Auch haben Nicole Rüegger und Jonas Sulzer, zwei Ex-Vorstandsmitglieder der Piratenpartei Schweiz, inzwischen die Partei «Digitale Integrität Schweiz» gegründet. Eine Kleinstpartei spaltet sich ab von einer Kleinstpartei.
Rimoldi geht nun so weit, dass er die angeblich 20 000 von seiner Organisation gesammelten Unterschriften von der Bundeskanzlei, die für die Prüfung und Zählung der Unterschriften zuständig ist, zurückfordert.
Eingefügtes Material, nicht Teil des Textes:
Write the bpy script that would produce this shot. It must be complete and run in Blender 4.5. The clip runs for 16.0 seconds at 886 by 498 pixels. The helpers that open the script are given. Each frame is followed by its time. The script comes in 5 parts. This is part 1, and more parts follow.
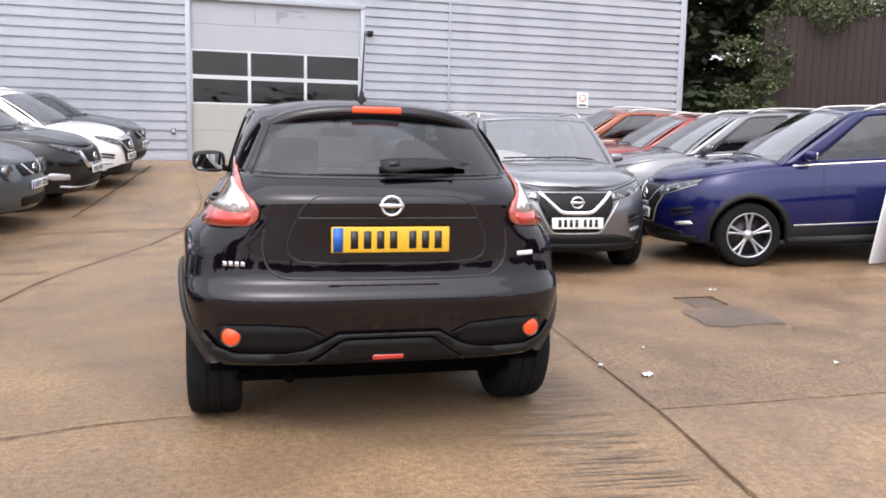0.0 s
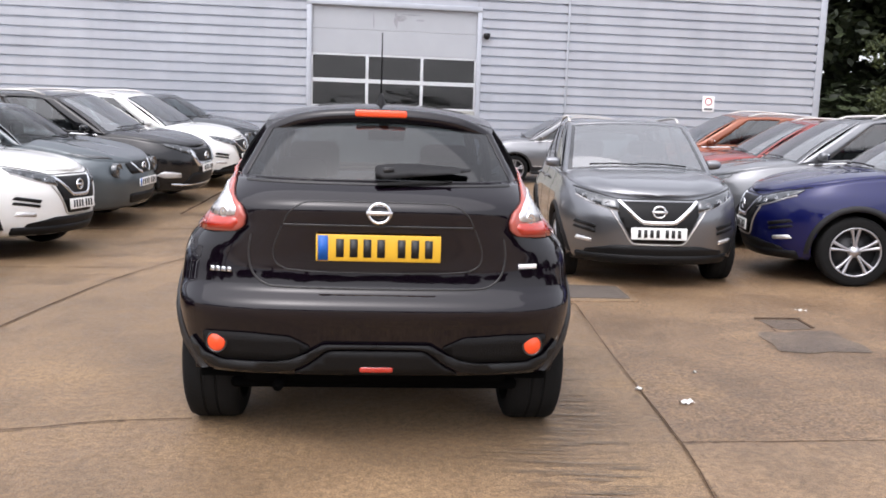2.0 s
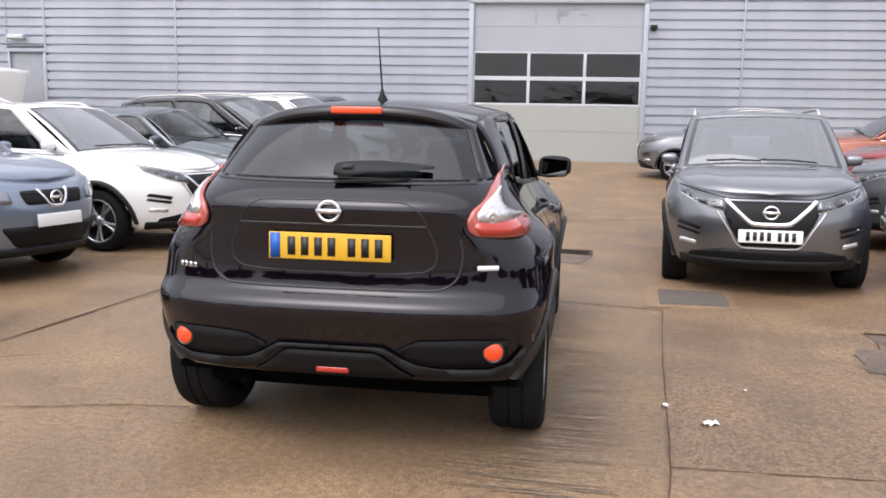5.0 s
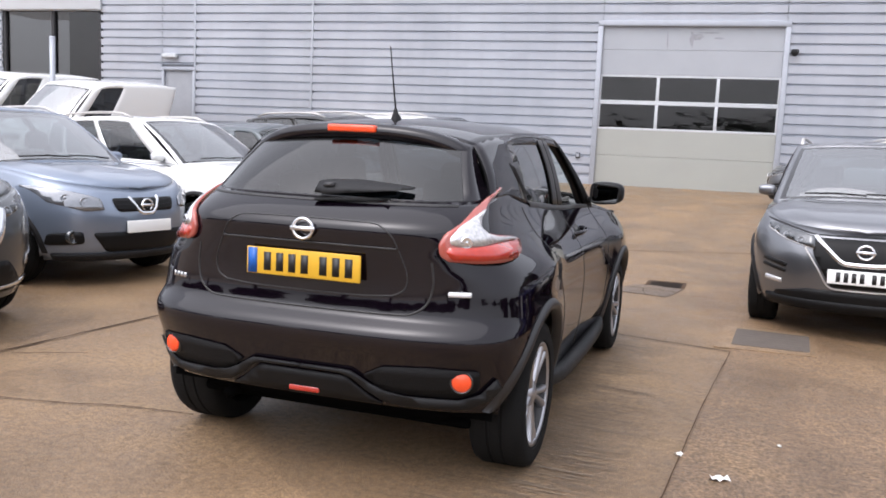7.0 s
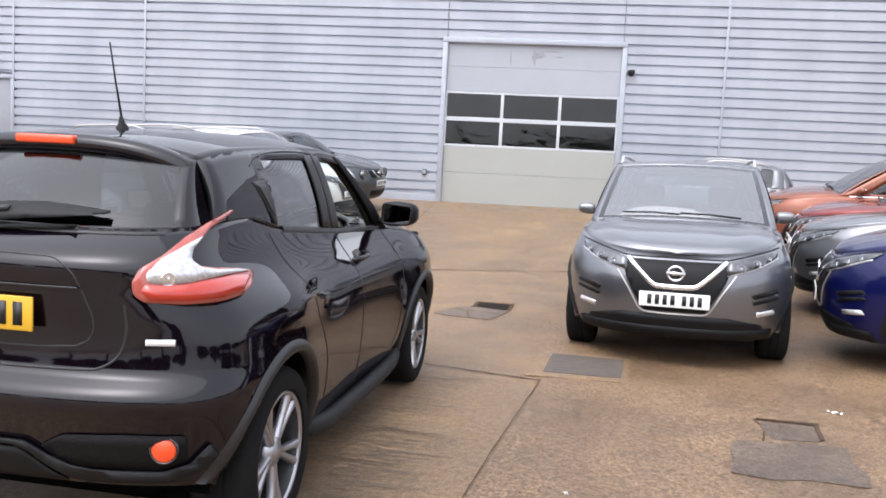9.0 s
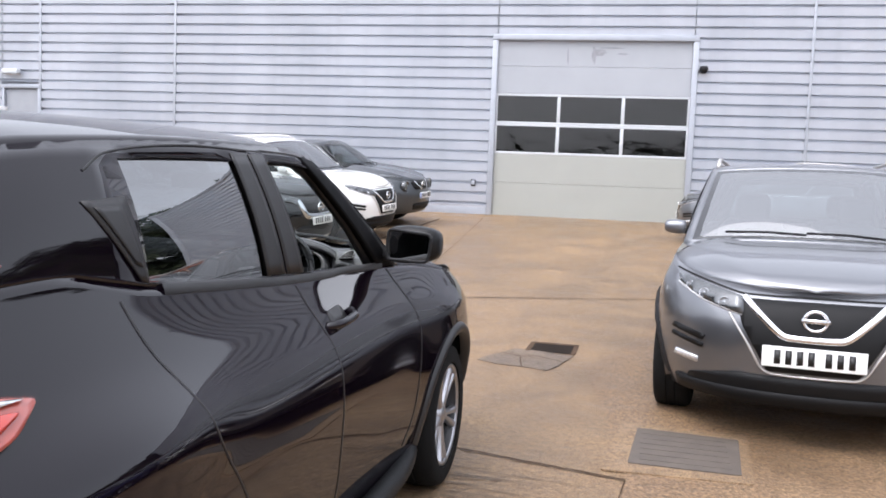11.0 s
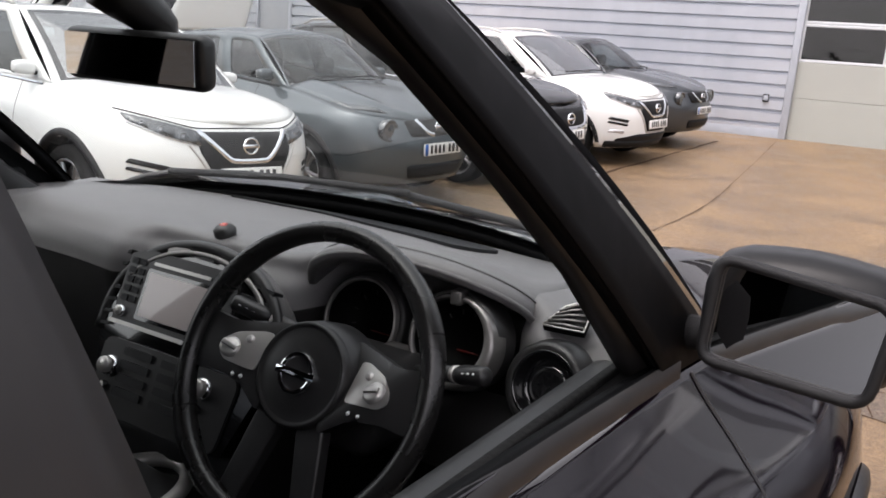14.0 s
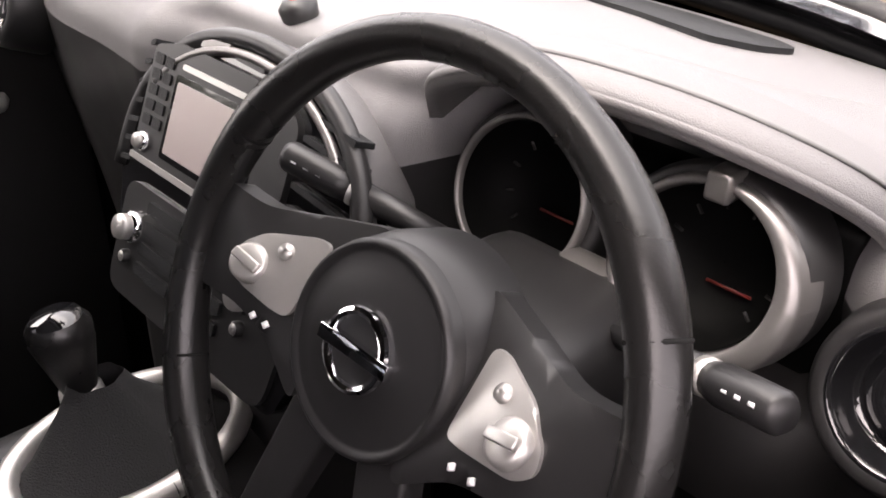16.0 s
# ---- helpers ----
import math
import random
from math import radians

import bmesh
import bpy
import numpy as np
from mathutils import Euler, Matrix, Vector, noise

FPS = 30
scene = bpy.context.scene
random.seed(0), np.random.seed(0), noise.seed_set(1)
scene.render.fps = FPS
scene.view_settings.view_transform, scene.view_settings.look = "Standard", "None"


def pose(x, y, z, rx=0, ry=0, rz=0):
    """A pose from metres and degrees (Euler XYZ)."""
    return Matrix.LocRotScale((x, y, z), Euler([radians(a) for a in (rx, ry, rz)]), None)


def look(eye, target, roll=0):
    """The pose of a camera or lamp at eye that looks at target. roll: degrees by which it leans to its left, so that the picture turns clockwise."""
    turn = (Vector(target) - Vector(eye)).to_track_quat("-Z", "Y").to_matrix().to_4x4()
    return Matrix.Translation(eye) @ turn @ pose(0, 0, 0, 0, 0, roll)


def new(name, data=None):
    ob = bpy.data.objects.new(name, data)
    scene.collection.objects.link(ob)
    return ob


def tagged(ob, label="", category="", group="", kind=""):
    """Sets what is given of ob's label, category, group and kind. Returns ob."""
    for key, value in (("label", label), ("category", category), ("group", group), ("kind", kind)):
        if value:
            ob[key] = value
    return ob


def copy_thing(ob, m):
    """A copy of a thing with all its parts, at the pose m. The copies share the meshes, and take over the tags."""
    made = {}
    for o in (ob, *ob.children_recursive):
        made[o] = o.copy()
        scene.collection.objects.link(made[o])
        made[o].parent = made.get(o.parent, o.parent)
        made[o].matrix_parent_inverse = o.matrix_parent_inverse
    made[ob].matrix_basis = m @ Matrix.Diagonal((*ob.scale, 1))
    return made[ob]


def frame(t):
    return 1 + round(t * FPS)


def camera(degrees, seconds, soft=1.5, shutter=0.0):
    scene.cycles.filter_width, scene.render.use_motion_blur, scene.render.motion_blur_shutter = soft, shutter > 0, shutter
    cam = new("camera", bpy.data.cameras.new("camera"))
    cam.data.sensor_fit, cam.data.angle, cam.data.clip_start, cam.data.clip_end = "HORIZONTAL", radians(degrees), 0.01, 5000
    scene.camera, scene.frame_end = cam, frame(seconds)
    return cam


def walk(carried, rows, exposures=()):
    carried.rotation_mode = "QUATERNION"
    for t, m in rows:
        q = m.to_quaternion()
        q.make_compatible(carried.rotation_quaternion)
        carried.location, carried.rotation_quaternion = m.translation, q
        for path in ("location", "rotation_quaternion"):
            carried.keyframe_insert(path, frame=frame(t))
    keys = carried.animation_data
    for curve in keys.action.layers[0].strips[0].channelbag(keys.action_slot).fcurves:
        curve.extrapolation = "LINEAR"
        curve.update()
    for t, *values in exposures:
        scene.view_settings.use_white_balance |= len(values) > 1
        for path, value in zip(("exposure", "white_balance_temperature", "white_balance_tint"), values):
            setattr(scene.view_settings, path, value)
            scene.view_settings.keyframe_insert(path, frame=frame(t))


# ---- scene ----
cam = camera(55.3, 16.0, 1.75)
PATH = [
    (0, (-0.654, -3.527, 1.368), (-0.179, -1.602, 1.105), 1.2),
    (0.5, (-0.441, -3.606, 1.377), (-0.089, -1.653, 1.124), 1.2),
    (1, (-0.305, -3.629, 1.366), (-0.028, -1.665, 1.108), 0.8),
    (1.5, (-0.154, -3.538, 1.365), (0.083, -1.57, 1.098), 1.0),
    (2, (-0.015, -3.438, 1.395), (0.145, -1.462, 1.13), 1.8),
    (2.5, (0.131, -3.441, 1.386), (0.184, -1.459, 1.123), 1.5),
    (3, (0.353, -3.512, 1.409), (0.292, -1.532, 1.133), 1.2),
    (3.5, (0.487, -3.508, 1.398), (0.348, -1.532, 1.123), 0.9),
    (4, (0.632, -3.379, 1.392), (0.452, -1.406, 1.117), 1.2),
    (4.2, (0.704, -3.33, 1.406), (0.5, -1.36, 1.127), 1.4),
    (6.3, (1.454, -3.149, 1.409), (0.951, -1.232, 1.142), 1.5),
    (6.5, (1.514, -3.078, 1.422), (0.979, -1.17, 1.158), 2.2),
    (7, (1.648, -2.979, 1.422), (1.003, -1.101, 1.182), 2.6),
    (7.5, (1.884, -2.955, 1.435), (1.1, -1.133, 1.18), 2.5),
    (8, (2.1, -2.922, 1.446), (1.538, -1.018, 1.201), 2.8),
    (8.5, (2.105, -2.748, 1.415), (1.753, -0.793, 1.182), 2.7),
    (9, (1.997, -2.323, 1.446), (1.65, -0.362, 1.259), 2.9),
    (9.2, (1.98, -2.175, 1.456), (1.635, -0.214, 1.276), 2.9),
    (11.3, (1.704, -0.291, 1.433), (1.178, 1.631, 1.264), 2.5),
    (11.5, (1.675, -0.119, 1.449), (1.111, 1.792, 1.272), 2.7),
    (12, (1.54, 0.31, 1.439), (0.933, 2.206, 1.247), 3.1),
    (12.5, (1.41, 0.71, 1.456), (0.78, 2.594, 1.222), 3.0),
    (13, (1.3, 1.122, 1.428), (0.513, 2.946, 1.198), 3.0),
    (13.5, (1.14, 1.401, 1.408), (0.211, 3.149, 1.121), 4.2),
    (14, (0.946, 1.665, 1.407), (-0.043, 3.352, 0.988), 5.0),
    (14.5, (0.844, 1.853, 1.388), (-0.271, 3.429, 0.868), 4.9),
    (15, (0.768, 2.014, 1.364), (-0.491, 3.4, 0.66), 3.6),
    (15.5, (0.683, 2.108, 1.348), (-0.572, 3.398, 0.475), 2.2),
    (16, (0.63, 2.158, 1.328), (-0.581, 3.394, 0.324), 2.5),
]
EXPOSURES = [(0, 1.42, 6250, 15), (2.0, 1.28, 6250, 15), (7.0, 1.22, 6150, 15), (8.0, 1.26, 6050, 14), (9.0, 1.42, 6050, 14), (11.5, 1.48, 6050, 14), (13.0, 1.46, 6150, 15), (14.0, 1.38, 6550, 17), (14.5, 1.68, 6650, 20), (15.0, 2.25, 6900, 22), (15.5, 2.75, 7100, 25), (16.0, 3.2, 7200, 26)]
walk(cam, [(t, look(eye, target, roll)) for t, eye, target, roll in PATH], EXPOSURES)
# ---- build ----
# world: bright overcast sky, one wide soft sun
from mathutils.bvhtree import BVHTree

world = bpy.data.worlds.new("world")
scene.world = world
world.use_nodes = True
wn, wl = world.node_tree.nodes, world.node_tree.links
wn.clear()
sky = wn.new("ShaderNodeTexSky")
sky.sky_type = "NISHITA"
sky.sun_disc = False
sky.sun_elevation, sky.sun_rotation = radians(60), radians(205)
sky.air_density, sky.dust_density, sky.ozone_density = 1.0, 6.0, 1.0
hsv = wn.new("ShaderNodeHueSaturation")
hsv.inputs["Saturation"].default_value = 0.32
bg = wn.new("ShaderNodeBackground")
bg.inputs["Strength"].default_value = 0.15
wo = wn.new("ShaderNodeOutputWorld")
wl.new(sky.outputs[0], hsv.inputs["Color"])
# an even cloud cover over the clear sky's gradient
cloud = wn.new("ShaderNodeMix")
cloud.data_type = "RGBA"
cloud.inputs[0].default_value = 0.5
cloud.inputs[7].default_value = (4.3, 4.35, 4.42, 1)
wl.new(hsv.outputs[0], cloud.inputs[6])
wl.new(cloud.outputs[2], bg.inputs["Color"])
wl.new(bg.outputs[0], wo.inputs["Surface"])
sun_data = bpy.data.lights.new("sun", "SUN")
sun_data.energy, sun_data.angle, sun_data.color = 0.6, radians(100), (1.0, 0.97, 0.93)
sun = new("sun", sun_data)
sun.matrix_world = look((-5, -9, 20), (0, 2, 0))

# ---------------------------------------------------------------- materials
MATS = {}


def mat(name):
    m = bpy.data.materials.new(name)
    m.use_nodes = True
    MATS[name] = m
    n, l = m.node_tree.nodes, m.node_tree.links
    return m, n, l, n["Principled BSDF"]


def simple(name, col, rough=0.5, metal=0.0, spec=0.5, coat=0.0, vary=0.12, scale=6.0, bump=0.0, bscale=200.0, emit=0.0):
    """A surface with a large and a fine variation of tone and gloss."""
    m, n, l, b = mat(name)
    tc = n.new("ShaderNodeTexCoord")
    a = n.new("ShaderNodeTexNoise")
    a.inputs["Scale"].default_value, a.inputs["Detail"].default_value = scale, 6
    l.new(tc.outputs["Object"], a.inputs["Vector"])
    mix = n.new("ShaderNodeMix")
    mix.data_type = "RGBA"
    mix.inputs[6].default_value = (*[c * (1 - vary) for c in col], 1)
    mix.inputs[7].default_value = (*[min(1, c * (1 + vary)) for c in col], 1)
    l.new(a.outputs["Fac"], mix.inputs[0])
    l.new(mix.outputs[2], b.inputs["Base Color"])
    mr = n.new("ShaderNodeMapRange")
    mr.inputs[3].default_value, mr.inputs[4].default_value = max(0.02, rough * 0.85), min(1, rough * 1.2)
    l.new(a.outputs["Fac"], mr.inputs[0])
    l.new(mr.outputs[0], b.inputs["Roughness"])
    b.inputs["Metallic"].default_value = metal
    b.inputs["Specular IOR Level"].default_value = spec
    b.inputs["Coat Weight"].default_value = coat
    b.inputs["Coat Roughness"].default_value = 0.03
    if bump:
        f = n.new("ShaderNodeTexNoise")
        f.inputs["Scale"].default_value, f.inputs["Detail"].default_value = bscale, 3
        l.new(tc.outputs["Object"], f.inputs["Vector"])
        bp = n.new("ShaderNodeBump")
        bp.inputs["Strength"].default_value, bp.inputs["Distance"].default_value = bump, 0.004
        l.new(f.outputs["Fac"], bp.inputs["Height"])
        l.new(bp.outputs[0], b.inputs["Normal"])
    if emit:
        b.inputs["Emission Color"].default_value = (*col, 1)
        b.inputs["Emission Strength"].default_value = emit
    return m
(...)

Die Bundeskanzlei stellt auch fest, ob das Referendum zustande kommt.
Gäbe man ihm von den eingereichten 63 000 Unterschriften der anderen Komitees 20 000 zurück, käme das Referendum nicht zustande, denn es braucht mindestens 50 000 für ein Zustandekommen.
Rimoldi setzt somit klare Prioritäten und zeigt allen Stimmbürgern, unabhängig von politischer Haltung oder Einstellung zur digitalen Überwachung, worauf es ihm wirklich ankommt: me, myself and I.
«Rimoldi zeigt allen Stimmbürgern worauf es ihm wirklich ankommt: me, myself and I.»